3
Пуэнте Аранда. Богота. Колумбия.
Диана сидела на балконе, раскинув голые ноги на кофейном столике. В спальне глубоким, здоровым сном младенца спал её жених, чуть полноватый, рыжий, с рассыпанными по бледной спине веснушками и оспинами. Вполне годный секс не помог снять накопившегося за два месяца в новой должности напряжения. Ди виртуозно симулировала оргазм, не желая затягивать процесс, позволив Марку лениво сползти с себя и остаться весьма довольным собой.
Прилетев, он пригласил её в неплохой, в меру пафосный местный ресторан, и, как заправский фокусник, выудил откуда-то из-под полы пиджака бархатную коробочку. Диана едва заметно скривилась ― футляр был в форме сердца, кольцо огромное, вычурное, из мещанского красного золота, а камень был в форме груши. Отсутствие вкуса у возлюбленного было налицо, она решила промолчать, а утром ненавязчиво намекнуть, что она его по приезду в Штаты поменяет, мол, размер не подошёл.
Марка Диана знала ещё с колледжа, они встречались уйму лет. Отец его был серьёзной фигурой в Конгрессе, а сам он ― управляющим банка, посему Александр считал его неплохой партией для дочери. Диана особенно ничего против не имела. Низкий уровень культурного и духовного развития ещё не самый страшный порок. Свадьбу наметили на следующее лето, загодя заключили договор с распорядителем, а дизайнер и в спешном порядке разрабатывала макет приглашений для первых лиц страны... И всё это задолго до ее официального "да".
Всё это шло будто бы мимо неё. Диана плыла по течению, не в силах остановиться, выгрести на берег и подумать, нужно ли ей это всё на самом деле. Она ощущала себя персонажем чьей-то новеллы, у которой не было права отступить от загодя прописанного сценария. Любила ли она человека, с которым собиралась провести остаток жизни? Она взглянула на него, на его рыхловатое тело, не знавшее физической нагрузки, на ноги с покрытыми рыжей порослью большими пальцами, на лицо, придавленное подушкой и с отвращением отвернулась. Ночь, опускаясь теменью на город, приоткрывала правду. Алкоголь помогал с этой правдой мириться. Марк был омерзителен ей. Но она ничего не могла — или не хотела — с этим делать. Хотелось только выпить.
Диана отклеила с плеча никотиновый пластырь и плеснула в рюмку коньяку. Марк ничего не заметит. Он вообще ничего не замечает. Диана давно перестала обижаться, ей было даже выгодно ― он не расскажет отцу, что у неё рецидив подросткового алкоголизма, с которым Пирсы так отчаянно боролись, пока мать её была жива.

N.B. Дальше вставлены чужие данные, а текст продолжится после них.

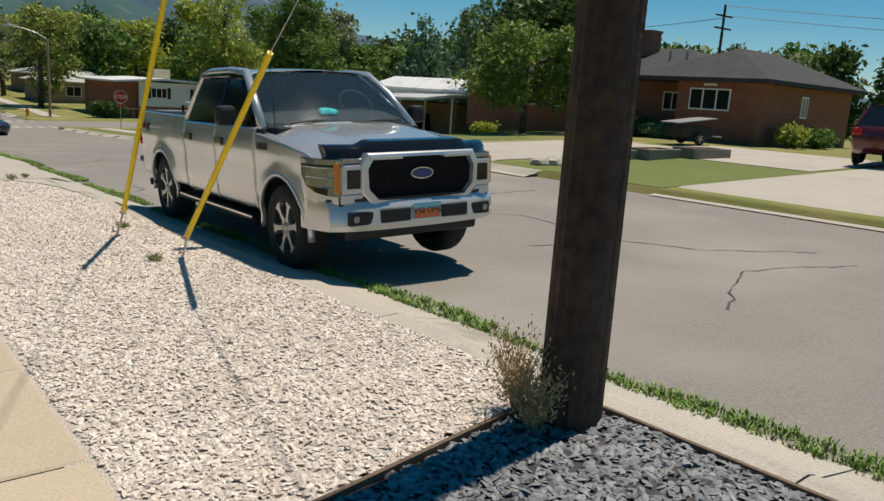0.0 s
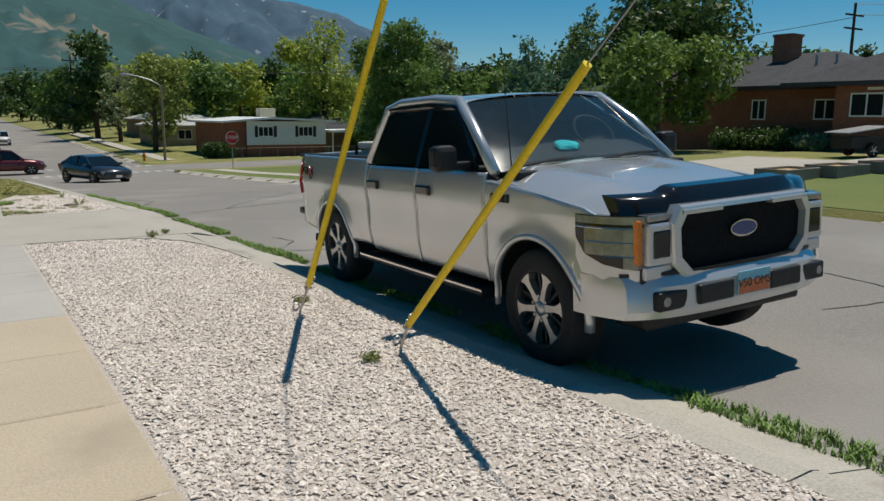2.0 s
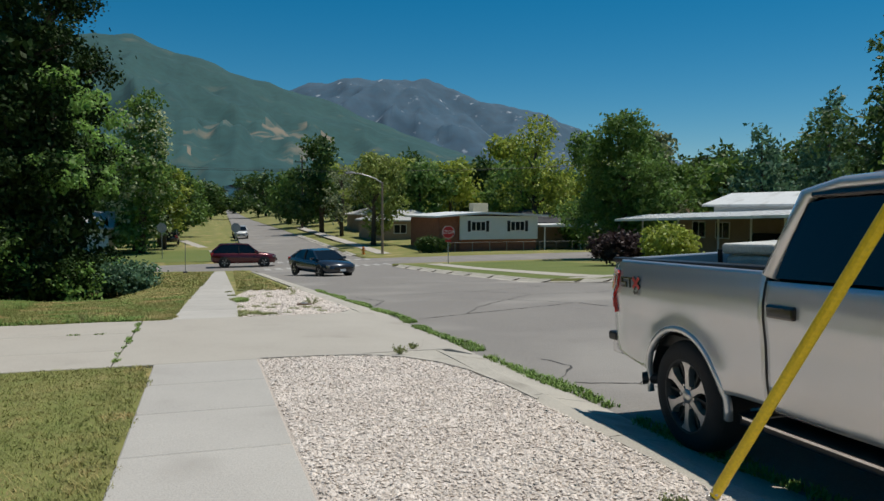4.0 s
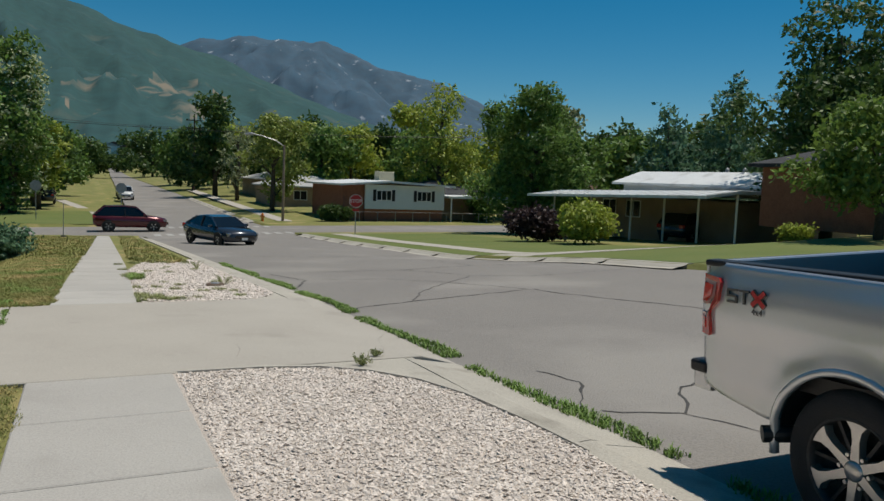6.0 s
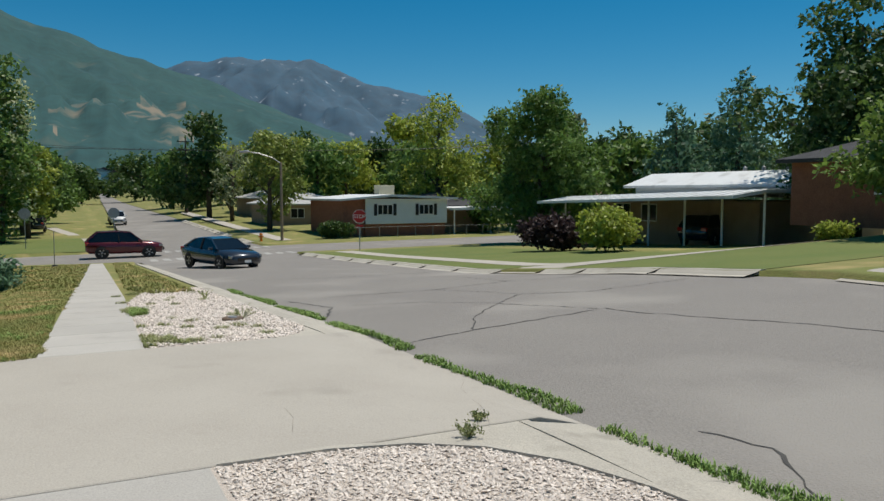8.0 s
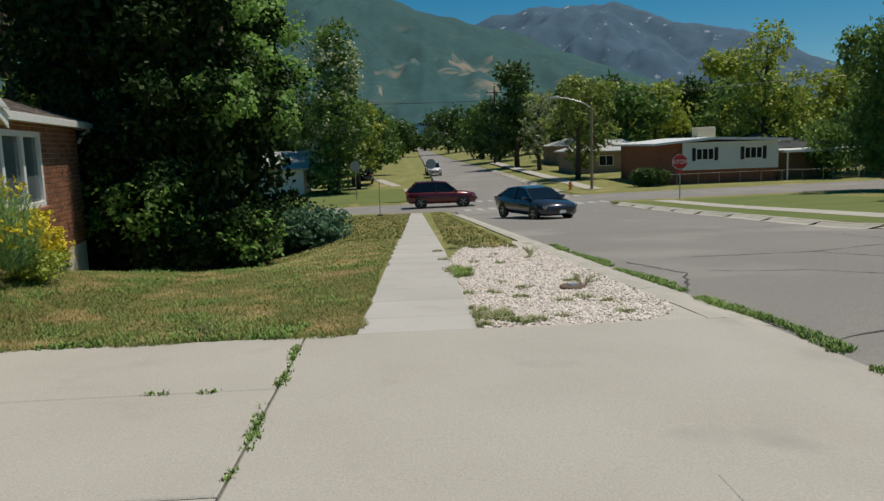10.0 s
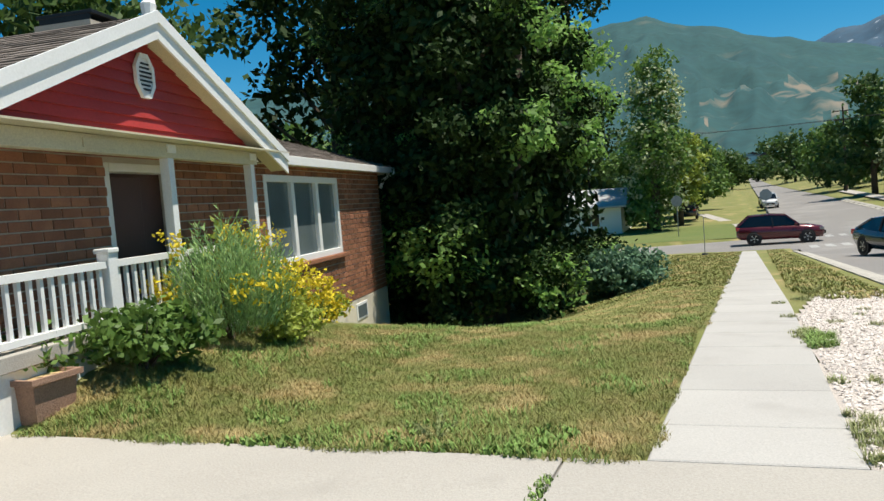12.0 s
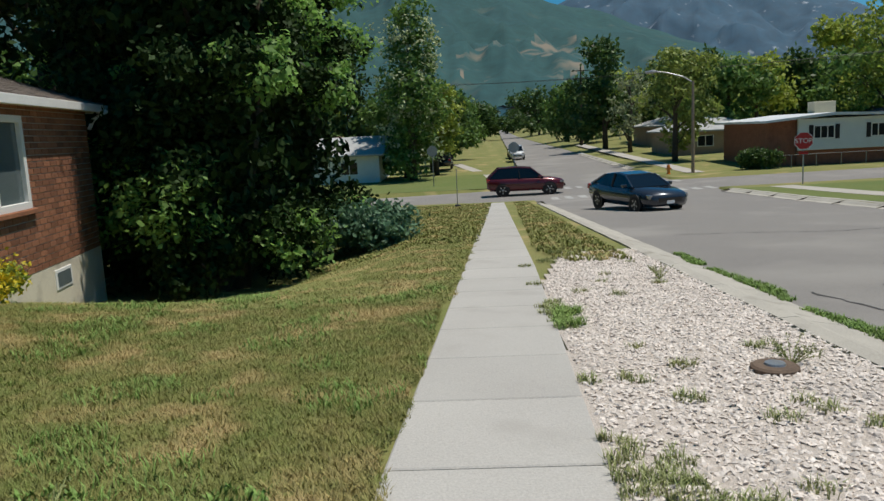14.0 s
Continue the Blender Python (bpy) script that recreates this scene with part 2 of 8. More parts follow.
for v in road.data.vertices:
    v.co.x += veer(v.co.y)
sheet("road_crossing", [-200, -120, -60] + steps(-40, KERB_X + 0.45, 20), steps(CROSS[0], CROSS[1], 8), cross_z, "asphalt", "grey asphalt side street at the junction", category="road")
sheet("road_crossing_far", steps(FAR_X - 0.02, 60, 24) + [90, 140, 220], steps(CROSS[0], CROSS[1], 8), cross_z, "asphalt", "grey asphalt side street beyond the junction", category="road")

M["silver"] = mat("silver_car_paint", (0.60, 0.605, 0.61), (0.57, 0.575, 0.58), 2, 0.23, 0.0, metal=0.55, fine=200, mottled=0.05, coat=0.8)
M["black_plastic"] = mat("black_plastic", (0.018, 0.018, 0.019), (0.012, 0.012, 0.012), 6, 0.45, 0.05)
M["gloss_black"] = mat("gloss_black", (0.012, 0.012, 0.013), (0.010, 0.010, 0.010), 3, 0.10, coat=0.6)
M["rubber"] = mat("tyre_rubber", (0.022, 0.022, 0.022), (0.03, 0.029, 0.028), 10, 0.85, 0.2)
M["alloy"] = mat("machined_alloy", (0.55, 0.54, 0.52), (0.48, 0.47, 0.46), 9, 0.32, metal=0.85, mottled=0.1)
M["alloy_dark"] = mat("dark_alloy", (0.05, 0.05, 0.05), (0.03, 0.03, 0.03), 9, 0.5, metal=0.4)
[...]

Воспоминания нахлынули, стоило только пригубить горько-сладкой, обжигающей губы жидкости. После смерти матери всё стало хуже. Раньше Диана только баловалась, но теперь опустошала родительский бар с завидным постоянством, заглушая боль утраты. Отец никак не поддерживал её — всё время был занят, а позже, когда она выпила и едва не угнала из гаража машину, оплатил внушительной суммой клинику в Северной Ирландии, потребовал лучших врачей, лучшие условия и полную конфиденциальность, и почти на полгода выслал Ди из дому. Клиника была курортом, виды ― потрясающими, лечение ― эффективным, причудливо сочетаясь с полной изоляция от старых связей, обидой и одиночеством. Отец ни разу её не навестил, звонил раз в неделю, вырывая свободную минутку между совещаниями, холодно задавал три-четыре дежурных вопроса и клал трубку. «Доброй ночи, Диана» ― самое ласковое, что она от него слышала, долго-долго, до сердечного трепета прижимала к груди трубку, где равнодушно звенели короткие гудки. Вырёвывая по ночам свою ненужность, Диана надеялась, что когда-нибудь отец будет любить её и гордиться ею. Пирс заботился о своей дочери, искренне считая сухой отцовский долг любовью, но они никогда не были близки. У него просто не хватало на неё времени.
Тогда Диане было пятнадцать, а с годами детские обиды обросли досадой и злостью, отцовская строгость и холодность оборачивалась страхом и безразличием, разочарование в её способностях ― цинизмом и наказывалось корыстным использованием отцовского положения, тягой к выпивке, лёгким наркотикам и мелким хулиганствам. Потерявший надежду на взаимность подросток раз за разом неосознанно стремился доказать отцу, что он прав ― она его стыд и позор.
В окне телефона мигала переписка с Торресом, куда он изливал душу и фонтанировал эмоциями.
«Я не понимаю, это просто какой-то кошмар! Я такого говнюка впервые в жизни вижу! Знаешь, что он мне сказал?! Эй, ты, птенец, притащи мне кофе и не выпендривайся. Ты представляешь? Я что, мать его, мальчик на побегушках?!»